Singapore Airlines said on Friday it has asked its pilots to volunteer for a no-pay leave of up to two years as the industry was hit by weak demand and high jet fuel prices.
The move comes on the heels of a 53 percent drop in third-quarter net profits for the Singapore flag-carrier, which recently also announced a 20 percent capacity cut for its cargo operation and higher fuel surcharges.
The offer is open to senior first officers, first officers, second officers and cadet pilots, for durations of between one week and two years to address a surplus of pilots, Singapore Air spokesman Nicholas Ionides said.

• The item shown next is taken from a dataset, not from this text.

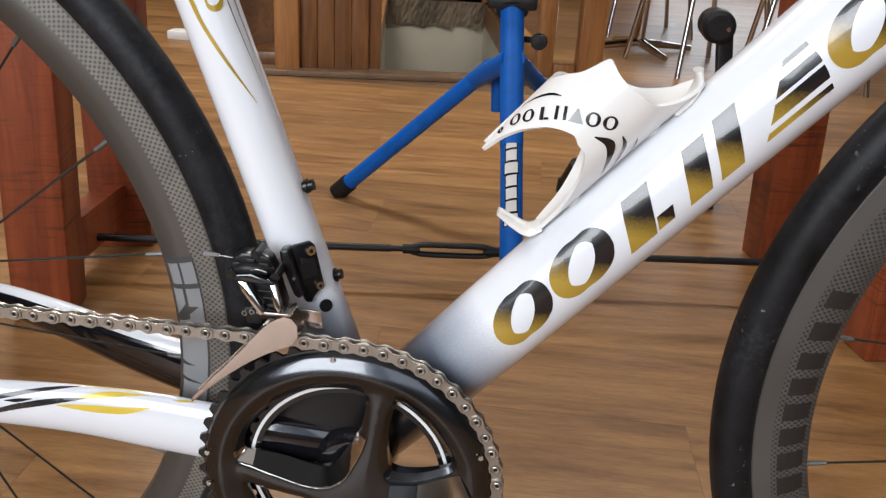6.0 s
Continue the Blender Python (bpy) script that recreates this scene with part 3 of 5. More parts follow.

"The global financial crisis in 2009-10 was a factor and resulted in some excess capacity at the time. Growth was also slower than anticipated after that," Ionides said, adding that pilots opting for no-pay leave can work for other carriers during the period subject to a written approval from Singapore Airlines.
The carrier has no plans to make the scheme compulsory at this point and sees the situation as temporary, he said.
Singapore Air, whose primary customers are business passengers, has been badly hit by a slowdown in corporate travel as major companies, mainly financial firms, cut costs.
The global airlines industry has been struggling to pass on the higher cost of fuel to customers as demand for business and leisure travel dwindled due to the global economic slowdown.
The International Air Transport Association cut its forecast for airline industry profits by a quarter to USD$3.5 billion for 2012 and warned the industry could plunge to an USD$8.3-billion loss if Europe's debt problems trigger another banking crisis.